OMSA Applauds SAFE Port Act

Wednesday, October 04, 2006
The Offshore Marine Service Association (OMSA) applauds Congress for its passage of the Security and Accountability for Every (SAFE) Port Act. The legislation contains a key provision that will help reduce the risk of terrorist activity in America’s offshore oil and gas sector. Offshore drilling and production facilities have been vulnerable because there was not requirement for foreign vessels to report security information to the Coast guard when they go to work in offshore areas, according to OMSA. Currently, foreign vessels that call on U.S. ports are required to report information on crewmembers, vessel owners, cargo and the extent of their security plans. However, until now vessels that go directly to work on offshore lease sites were not required to submit any of that information, exposing offshore oil and gas sites to unacceptable security risks.

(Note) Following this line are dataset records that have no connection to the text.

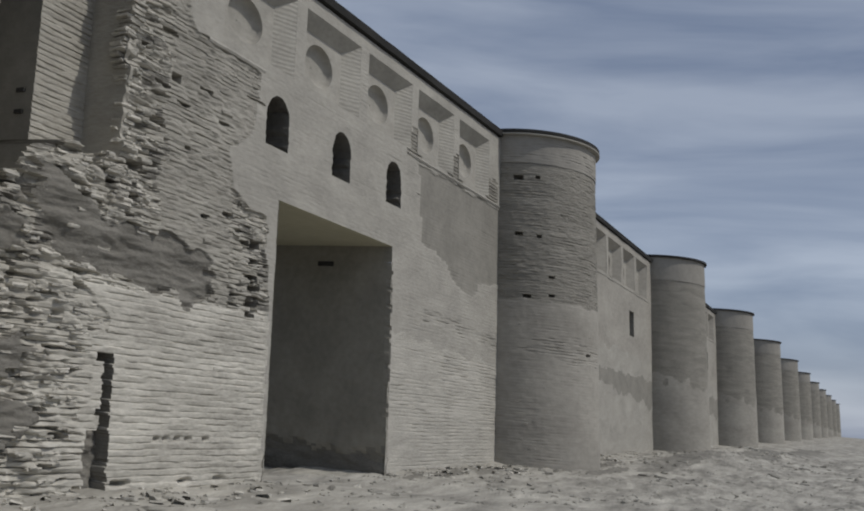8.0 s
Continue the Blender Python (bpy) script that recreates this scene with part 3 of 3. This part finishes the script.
    while z < 8.7:
        x = X0 + 0.2 + (row % 2) * 0.14 + rng.uniform(-0.05, 0.05)
        while x < X1:
            w = 0.28 * rng.uniform(0.75, 1.15)
            xc, zc = x + w / 2, z + 0.012 * nz(x * 0.7, row * 0.3)
            x += w
            if in_opening(xc, zc) or any(in_opening(xc + o, zc + q) for o in (-w / 2, w / 2) for q in (-0.04, 0.04)):
                continue
            s = zone(xc, zc)
            if zone(xc - w * 0.45, zc) != s or zone(xc + w * 0.45, zc) != s:
                if s in ("slot", "edge", "tooth", "core", "gap", "chase", "plaster", "grey") or rng.random() < 0.4:
                    continue
            if zc < 1.85 and any(in_chase(xc + o, min(zc, 1.69)) for o in (-0.32, -0.2, -0.1, 0, 0.1, 0.2, 0.32)):
                continue
            deep = recess(xc, zc)
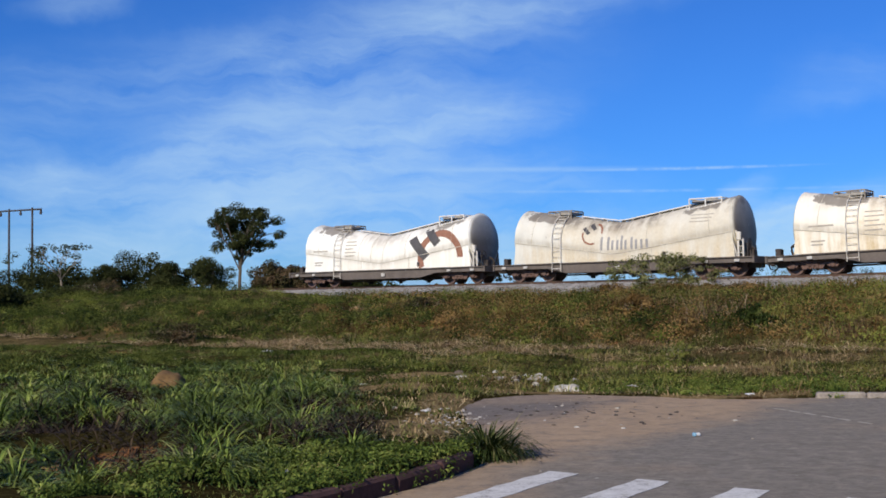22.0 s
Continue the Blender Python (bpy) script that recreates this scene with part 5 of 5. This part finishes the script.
def build_far_woods():
    n = 900
    az = RNG.uniform(-26, 50, n)
    r = RNG.uniform(320, 420, n)
    x, y = r * np.sin(np.radians(az)), r * np.cos(np.radians(az))
    at = feet(x, y)
    lift = np.where((az > -9) & (az < 3), 0.88, 0.6) * (0.75 + 0.4 * value_noise(az * 0.8, az * 0, 71))
    at = np.repeat(at, 3, 0)
    at[:, 2] += np.repeat(lift, 3) * np.tile([4.5, 9.5, 14.5], n)
    vv, ff, ss = leaves(at, RNG.uniform(2.2, 3.2, len(at)), 16, 1.5, 0.8)
    tagged(new("far_woods", bulk("far_woods", vv, ff, ss, M_DARKLEAF)), "dark line of distant woods on the plain", "woods", kind="stuff")


def leaves(centers, radius, count, size, flat=0.8, ragged=0.6):
    """Corners and faces of small folded leaves strewn round clump centres."""
    n = len(centers)
    c = np.repeat(centers, count, 0)
    d = RNG.normal(0, 1, (len(c), 3))
    d /= np.linalg.norm(d, axis=1)[:, None]
    r = RNG.uniform(0.35, 1.0, len(c)) ** 0.6 * np.repeat(radius, count)
    p = c + d * r[:, None] * [1, 1, flat]
    nrm = d + RNG.normal(0, ragged, d.shape) + [0, 0, 0.5 * ragged / 0.6]
    nrm /= np.linalg.norm(nrm, axis=1)[:, None]
    a = np.cross(nrm, RNG.normal(0, 1, d.shape))
    a /= np.linalg.norm(a, axis=1)[:, None]
    b = np.cross(nrm, a)
    L = (RNG.uniform(0.6, 1.3, len(c)) * size)[:, None]
    W = L * 0.45
    v = np.stack((p - a * L * 0.5, p - b * W * 0.5 + nrm * L * 0.08, p + a * L * 0.5, p + b * W * 0.5 + nrm * L * 0.08), 1)
    k = (np.arange(len(c)) * 4)[:, None]
    return v.reshape(-1, 3), (k + [0, 1, 2, 3]).ravel(), np.full(len(c), 4)


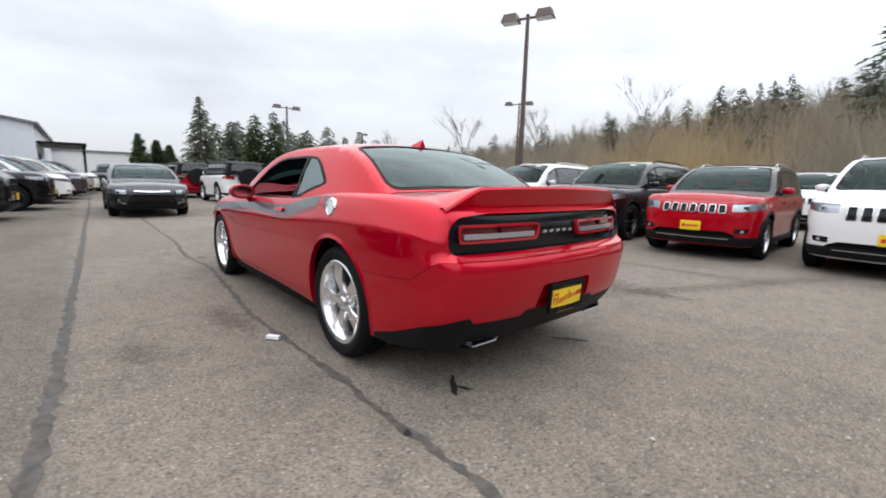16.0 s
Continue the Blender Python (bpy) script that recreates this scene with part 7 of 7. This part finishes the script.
for k in range(6600):
    x = rs.uniform(-45, 85)
    y = -30.5 - 0.22 * (x - 10) - rs.random() ** 1.15 * 52
    z = float(hill_z(np.array(x), np.array(y)))
    ochre = abs(x - 12) < 9 and -y < 50 and rs.random() < 0.6
    brush(*lists["b" if ochre else "a"], x, y, z, rs.choice((1.4, 2.0, 2.8, 3.6, 4.6)) * rs.uniform(0.8, 1.2), 28)
tagged(pydata_part("brushwood", *lists["a"], TWIG), "brown leafless brush on the hillside", "brush", kind="stuff")
tagged(pydata_part("willow_brush", *lists["b"], OCHRE), "ochre willow brush at the foot of the hillside", "brush", kind="stuff")
tv_, tf_ = lists["c"]
for k in range(420):
    x = rs.uniform(-55, 100)
    back = rs.random()
    y = -46 - 0.22 * (x - 10) - back * 46
    z = float(hill_z(np.array(x), np.array(y)))
    H = rs.uniform(4.0, 8.0) * (1.0 if x > 5 else 1.35)
    cv_, cf_ = crowns[rs.randrange(3)]
    a, sc = rs.uniform(0, 6.28), H / 20
    wx = sc * rs.uniform(1.0, 1.6)
    rot = np.array([[math.cos(a) * wx, -math.sin(a) * wx, 0], [math.sin(a) * wx, math.cos(a) * wx, 0], [0, 0, sc]])
    i = len(tv_)
    tv_.extend(cv_ @ rot.T + (x, y, z))
    tf_.extend([tuple(j + i for j in q) for q in cf_])
hill_trees_v, hill_trees_f = [], []
for k in range(190):
    x = rs.uniform(-45, 85)
    y = -32 - 0.22 * (x - 10) - rs.random() * 34
    z = float(hill_z(np.array(x), np.array(y)))
    v, f = forms[rs.randrange(6)]
    s, a = rs.uniform(0.45, 0.85), rs.uniform(0, 6.28)
    i = len(hill_trees_v)
    hill_trees_v.extend([(x + s * (p.x * math.cos(a) - p.y * math.sin(a)), y + s * (p.x * math.sin(a) + p.y * math.cos(a)), z + s * p.z) for p in v])
    hill_trees_f.extend([tuple(j + i for j in q) for q in f])
tagged(pydata_part("bare_hill_trees", hill_trees_v, hill_trees_f, TWIG), "brown leafless trees on the hillside", "woods", kind="stuff")
tagged(pydata_part("hill_firs", tv_, tf_, HILLFIR, smooth=False), "scattered dark firs on the hillside", "woods", kind="stuff")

Under the specific measure passed by Congress as a part of the Port Bill, the Coast Guard must develop regulations within 180 days requiring foreign vessels that come to work in offshore oil and gas areas located in U.S. waters to file the same sort of information they file when they come to a U.S. port. “This effectively closes a loophole that could have allowed a boat controlled by terrorists to slip into America’s offshore energy facilities without anyone knowing it was there. Our offshore energy resources may represent haldf of our future domestic oil and gas supplies. That is too important to the nation to be put at risk,” said OMSA President Ken Wells.